* _Aim of the exercise_: Reproduce the data below in full and exclude every picture.

* _Information shown_:
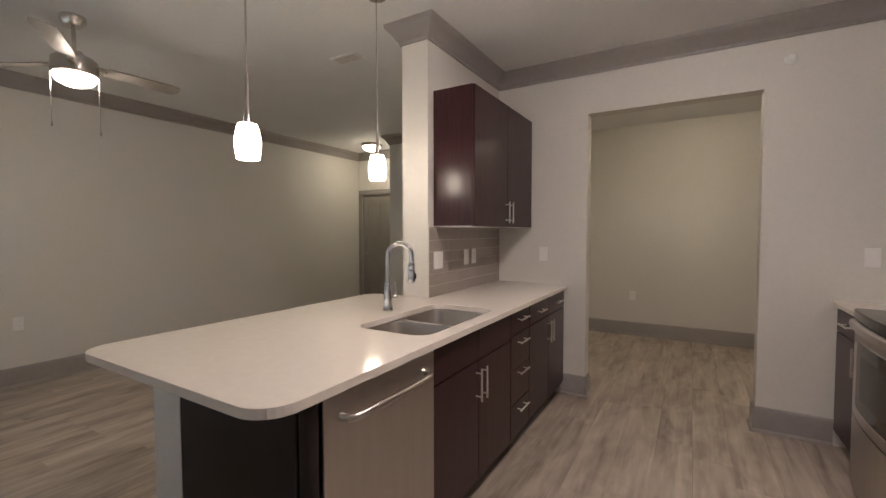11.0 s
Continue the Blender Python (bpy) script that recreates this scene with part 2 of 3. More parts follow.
def wall(name, axis, d0, d1, a0, a1, holes=(), label="greige painted drywall wall"):
    """A wall whose thickness runs d0..d1 across and a0..a1 along; holes are (a0, a1, z0, z1)."""
    bm = bmesh.new()
    cuts = sorted({a0, a1, *(h[0] for h in holes), *(h[1] for h in holes)})
    for c0, c1 in zip(cuts, cuts[1:]):
        spans = [(0.0, CH + 0.1)]
        for h in holes:
            if h[0] <= c0 and h[1] >= c1:
                spans = [(0.0, h[2]), (h[3], CH + 0.1)]
        for z0, z1 in spans:
            if z1 - z0 > 0.001:
                box(bm, *((d0, d1, c0, c1) if axis == "x" else (c0, c1, d0, d1)), z0, z1)
    return structure(name, bm, PAINT, label, "wall")


W1 = (-0.732, 0.994, 0.715, 2.165)
W2 = (1.965, 2.745, 0.60, 2.035)
W3 = (3.985, 4.70, 0.60, 2.035)
PD = (3.06, 3.81, 0.0, 2.06)
ED = (4.0, 4.872, 0.0, 2.0)
OP = (-0.512, 0.608, 0.0, 2.285)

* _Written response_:
11.0 s
Continue the Blender Python (bpy) script that recreates this scene with part 2 of 3. More parts follow.
def wall(name, axis, d0, d1, a0, a1, holes=(), label="greige painted drywall wall"):
    """A wall whose thickness runs d0..d1 across and a0..a1 along; holes are (a0, a1, z0, z1)."""
    bm = bmesh.new()
    cuts = sorted({a0, a1, *(h[0] for h in holes), *(h[1] for h in holes)})
    for c0, c1 in zip(cuts, cuts[1:]):
        spans = [(0.0, CH + 0.1)]
        for h in holes:
            if h[0] <= c0 and h[1] >= c1:
                spans = [(0.0, h[2]), (h[3], CH + 0.1)]
        for z0, z1 in spans:
            if z1 - z0 > 0.001:
                box(bm, *((d0, d1, c0, c1) if axis == "x" else (c0, c1, d0, d1)), z0, z1)
    return structure(name, bm, PAINT, label, "wall")


W1 = (-0.732, 0.994, 0.715, 2.165)
W2 = (1.965, 2.745, 0.60, 2.035)
W3 = (3.985, 4.70, 0.60, 2.035)
PD = (3.06, 3.81, 0.0, 2.06)
ED = (4.0, 4.872, 0.0, 2.0)
OP = (-0.512, 0.608, 0.0, 2.285)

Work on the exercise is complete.